Exercise: Among the lines below, list those containing the string "with".

Provided material:
>> begin

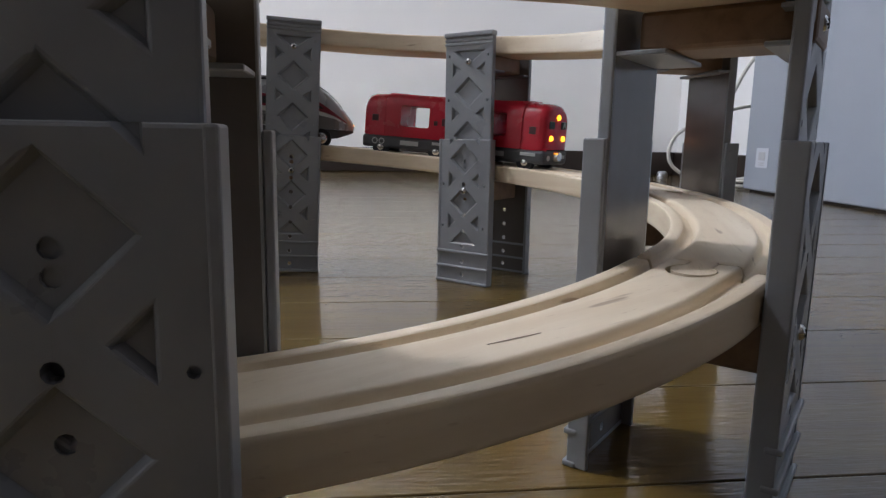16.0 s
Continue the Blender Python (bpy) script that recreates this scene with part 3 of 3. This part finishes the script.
def carriage(m, label):
    c = thing("toy_carriage", m, label, "toy carriage", "train carriages")
    rows = [(-0.0372, 0.0128, 0.013, 0.0395, 0.009), (-0.0366, 0.0146, 0.0125, 0.0420, 0.010), (-0.0345, 0.0158, 0.0122, 0.0436, 0.011), (-0.030, 0.0163, 0.012, 0.0443, 0.011),
            (0.0175, 0.0166, 0.012, 0.0447, 0.011), (0.0190, 0.0166, 0.012, 0.0446, 0.011), (0.0198, 0.0159, 0.012, 0.0438, 0.011), (0.0310, 0.0158, 0.012, 0.0432, 0.011),
            (0.0348, 0.0152, 0.0122, 0.0420, 0.011), (0.0366, 0.0140, 0.0125, 0.0400, 0.010), (0.0374, 0.0120, 0.013, 0.0370, 0.009)]
    side, roof = box(-0.016, 0.0065, -0.03, 0.03, 0.0200, 0.0355, 0.0016, 2), box(-0.015, 0.0055, -0.0085, 0.0085, 0.030, 0.06, 0.0018, 2)
    shell = finish(part("body", carved(loft(rows, 6), side, roof), RED, c, "glossy red moulded body with open windows"))
    under = part("chassis", box(-0.0376, 0.0378, -0.0160, 0.0160, 0.0028, 0.0124, 0.0022, 2), DARK, c, "dark grey chassis with printed marks")
    for s in (-1, 1):
        y = s * 0.0161
        part("logo_print", box(-0.0085, 0.0060, min(y, y + s * 0.0002), max(y, y + s * 0.0002), 0.0060, 0.0094), PRINT_GREY, under)
        part("code_print", box(-s * 0.0255 - 0.006, -s * 0.0255 + 0.006, min(y, y + s * 0.0002), max(y, y + s * 0.0002), 0.0080, 0.0102), PRINT_GREY, under)
        for dx in (-0.0028, 0.0028):
            bm = bmesh.new()
            ring_x(bm, s * 0.024 + dx, y + s * 0.0002, 0.0078, 0.0016, 0.0025, "y")
            part("ring_print", bm, PRINT_GREY, under)
        for x, w, h in ((-0.0285, 0.0050, 0.0055), (-0.0212, 0.0030, 0.0034), (0.0275, 0.0056, 0.0052)):
            yy = s * 0.0163 if x < 0.02 else s * 0.0157
            part("side_window", box(x - w / 2, x + w / 2, min(yy - s * 0.001, yy + s * 0.0003), max(yy - s * 0.001, yy + s * 0.0003), 0.0225, 0.0225 + h, 0.0003), DARK_RED, shell, "small dark window")
        for x in (-0.0225, 0.0225):
            wheel(c, x, s * 0.0132, 0.0035, 0.0064, 0.003)
        win = part("end_window", box(0.0368, 0.0379, s * 0.0078 - 0.0034, s * 0.0078 + 0.0034, 0.0268, 0.0318, 0.0003), BLACK, shell, "dark end window")
    for y, z in ((0, 0.0345), (0.0078, 0.0205), (-0.0078, 0.0205)):
        part("headlight", disc_x(0.0378, y, z, 0.0021, 0.0016, 0.0014), AMBER, c, "lit amber headlight")
    part("coupling", disc_x(0.0392, 0, 0.0085, 0.0037, 0.0030, 0.0036), CHROME, c, "round chrome magnet coupling")
    part("coupling", disc_x(-0.0392, 0, 0.0085, 0.0040, 0.0037, 0.0036), BLACK, c, "round black magnet coupling")
    part("code_print", box(0.0378, 0.0381, 0.0052, 0.0118, 0.0070, 0.0092), PRINT_GREY, under)
    part("mark_print", disc_x(0.0379, -0.0095, 0.0072, 0.0019, 0.0019, 0.0004), PRINT_GREY, under)
    text = bpy.data.curves.new("letter", "FONT")
    text.body, text.size, text.align_x, text.align_y, text.extrude = "A", 0.0058, "CENTER", "CENTER", 0.0001
    text.materials.append(WHITE)
    ob = new("letter_a", text)
    ob.parent = shell
    ob.matrix_local = Matrix.Translation((0.0381, 0.0078, 0.0293)) @ Matrix(((0, 0, 1, 0), (1, 0, 0, 0), (0, 1, 0, 0), (0, 0, 0, 1)))
    return c


def side_strip(stops, s, off, mat, name, parent, label=""):
    """A painted band on one side of the engine: stops of x, bottom and top height, on the wall's own curve."""
    bm = bmesh.new()
    rows = []
    for x, zb, zt in stops:
        hw = float(np.interp(x, [r[0] for r in ENGINE], [r[1] for r in ENGINE]))
        top = float(np.interp(x, [r[0] for r in ENGINE], [r[3] for r in ENGINE]))
        rad = float(np.interp(x, [r[0] for r in ENGINE], [r[4] for r in ENGINE]))
        col = []
        for q in range(5):
            z = zb + (zt - zb) * q / 4
            over = max(0.0, z - (top - rad))
            y = hw - (rad - math.sqrt(max(rad * rad - over * over, 1e-9)))
            col.append([bm.verts.new((x, s * (y + o), z)) for o in (off, -0.0006)])
        rows.append(col)
    for a, b in zip(rows, rows[1:]):
        for q in range(4):
            for k in (0, 1):
                bm.faces.new((a[q][k], b[q][k], b[q + 1][k], a[q + 1][k]))
        for q in (0, 4):
            bm.faces.new((a[q][0], b[q][0], b[q][1], a[q][1]))
    for r in (rows[0], rows[-1]):
        for q in range(4):
            bm.faces.new((r[q][0], r[q + 1][0], r[q + 1][1], r[q][1]))
    return part(name, bm, mat, parent, label)


ENGINE = [(-0.0450, 0.0150, 0.012, 0.0448, 0.007), (-0.0440, 0.0163, 0.012, 0.0462, 0.008), (-0.0425, 0.0166, 0.012, 0.0468, 0.0085), (0.0, 0.0166, 0.012, 0.0468, 0.009),
          (0.010, 0.0166, 0.012, 0.0464, 0.0095), (0.017, 0.0165, 0.012, 0.0445, 0.010), (0.024, 0.0161, 0.012, 0.0405, 0.010), (0.031, 0.0152, 0.012, 0.0345, 0.0095),
          (0.037, 0.0136, 0.012, 0.0282, 0.008), (0.0415, 0.0115, 0.012, 0.0228, 0.006), (0.0445, 0.0090, 0.0122, 0.0188, 0.004), (0.0462, 0.0060, 0.0126, 0.0162, 0.002)]


def engine(m):
    e = thing("toy_locomotive", m, "silver toy locomotive with a red window band and chrome wheels", "toy locomotive")
    shell = finish(part("body", loft(ENGINE, 6), SILVER, e, "silver streamlined body"))
    for s in (-1, 1):
        part_grey = side_strip([(-0.0440, 0.0123, 0.0225), (0.0, 0.0123, 0.0225), (0.02, 0.0123, 0.0222), (0.031, 0.0123, 0.0200), (0.040, 0.0124, 0.0165)], s, 0.0002, WARM_GREY, "grey_band", shell)
        side_strip([(-0.0440, 0.0225, 0.0262), (0.0, 0.0225, 0.0262), (0.018, 0.0222, 0.0254), (0.030, 0.0203, 0.0222), (0.039, 0.0168, 0.0178)], s, 0.0003, WHITE, "white_stripe", shell)
        side_strip([(-0.0440, 0.0262, 0.0352), (0.0, 0.0262, 0.0352), (0.009, 0.0261, 0.0350), (0.018, 0.0254, 0.0322), (0.026, 0.0235, 0.0275), (0.034, 0.0204, 0.0222), (0.040, 0.0174, 0.0180)],
                   s, 0.0003, CRIMSON, "red_band", shell)
        for x0, x1 in ((-0.0415, -0.0275), (-0.0235, -0.0100), (-0.0060, 0.0060)):
            side_strip([(x0, 0.0280, 0.0334), (x1, 0.0280, 0.0334)], s, 0.0006, BLACK, "side_window", shell, "dark window")
        side_strip([(0.0090, 0.0280, 0.0332), (0.0155, 0.0277, 0.0312), (0.0215, 0.0270, 0.0278)], s, 0.0006, BLACK, "side_window", shell, "dark window")
        y0, y1 = sorted((s * 0.0169, s * 0.0171))
        part("logo_print", box(-0.0215 + 0.006, -0.0065 + 0.004, y0, y1, 0.0158, 0.0190), BLACK, shell)
        for i in range(3):
            part("vent_print", box(-0.0262 + 0.0022 * i, -0.0250 + 0.0022 * i, y0, y1, 0.0148, 0.0200), BLACK, shell)
        part("panel_print", box(-0.0400, -0.0310, y0, y1, 0.0148, 0.0192, 0.0), PRINT_GREY, shell)
        part("panel_print", box(0.0050, 0.0110, y0, y1, 0.0160, 0.0178), PRINT_GREY, shell)
        for x in (-0.0325, -0.0055, 0.0210):
            wheel(e, x, s * 0.0150, 0.0048, 0.0077, 0.0047)
        part("headlight", disc_x(0.0452, s * 0.0052, 0.0158, 0.0014, 0.0011, 0.0016), AMBER, e, "lit yellow headlight")
    rows = [(0.0035, 0.0118, 0.041, 0.0473, 0.004), (0.010, 0.0118, 0.040, 0.0469, 0.0045), (0.017, 0.0116, 0.037, 0.0450, 0.005), (0.024, 0.0112, 0.032, 0.0410, 0.005),
            (0.031, 0.0104, 0.027, 0.0350, 0.005), (0.036, 0.0090, 0.024, 0.0298, 0.0035)]
    finish(part("windscreen", loft(rows), BLACK, e, "glossy black windscreen"))
    roof = part("roof_panel", box(-0.0446, 0.0034, -0.0118, 0.0118, 0.0455, 0.0473, 0.0005), BLACK, e, "black roof panel with a silver frame")
    for y in (-0.0092, 0.0092):
        part("frame_bar", box(-0.0440, 0.0020, y - 0.0007, y + 0.0007, 0.0473, 0.0483, 0.0002), SILVER, roof)
    for x in (-0.0300, -0.0195, -0.0090, 0.0013):
        part("frame_bar", box(x - 0.0007, x + 0.0007, -0.0085, 0.0085, 0.0473, 0.0483, 0.0002), SILVER, roof)
    for x0, x1 in ((-0.0435, -0.0312), (-0.0288, -0.0207), (-0.0183, -0.0102), (-0.0078, 0.0001)):
        part("roof_block", box(x0, x1, -0.0078, 0.0078, 0.0473, 0.0490, 0.0006, 2), BLACK, roof)
    rows = [(-0.0452, 0.0158, 0.0040, 0.0119, 0.001), (0.020, 0.0158, 0.0040, 0.0119, 0.001), (0.033, 0.0145, 0.0055, 0.0119, 0.001), (0.041, 0.0112, 0.0085, 0.0119, 0.001), (0.0455, 0.007, 0.0105, 0.0121, 0.0005)]
    part("chassis", loft(rows, 2), DARK, e, "dark grey chassis")
    part("coupling", disc_x(-0.0485, 0, 0.0085, 0.0042, 0.0042, 0.0060), BLACK, e, "round black magnet coupling")
    part("coupling", disc_x(-0.0520, 0, 0.0085, 0.0036, 0.0028, 0.0016), CHROME, e, "chrome magnet")
    shared("screw", SCREW, e, pose(-0.0453, 0, 0.0225, 0, 0, 90), "small chrome screw")
    return e


def rail_height(deg):
    return float(np.interp(-deg, [-a for a, _ in JOINTS], [z for _, z in JOINTS]))


def on_spiral(deg, z=0.0):
    """The pose of a vehicle whose middle stands at this angle of the spiral, facing down the slope."""
    a = radians(deg)
    half = 5.0
    slope = (rail_height(deg - half) - rail_height(deg + half)) / (2 * half * math.pi / 180 * R)
    return pose(R * math.cos(a), R * math.sin(a), rail_height(deg) + z, 0, 0, deg - 90) @ pose(0, 0, 0, 0, -math.degrees(math.atan(slope)), 0)


FRONT = -301.0
carriage(on_spiral(FRONT + 11.2), "glossy red toy carriage with lit amber headlights on the track")
carriage(on_spiral(FRONT + 34.0) @ pose(0, 0, 0, 0, 0, 180), "glossy red toy carriage coupled behind the leading one")
engine(on_spiral(FRONT + 61.0))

>> end

The reply:
Continue the Blender Python (bpy) script that recreates this scene with part 3 of 3. This part finishes the script.
    shell = finish(part("body", carved(loft(rows, 6), side, roof), RED, c, "glossy red moulded body with open windows"))
    under = part("chassis", box(-0.0376, 0.0378, -0.0160, 0.0160, 0.0028, 0.0124, 0.0022, 2), DARK, c, "dark grey chassis with printed marks")
    e = thing("toy_locomotive", m, "silver toy locomotive with a red window band and chrome wheels", "toy locomotive")
    roof = part("roof_panel", box(-0.0446, 0.0034, -0.0118, 0.0118, 0.0455, 0.0473, 0.0005), BLACK, e, "black roof panel with a silver frame")
carriage(on_spiral(FRONT + 11.2), "glossy red toy carriage with lit amber headlights on the track")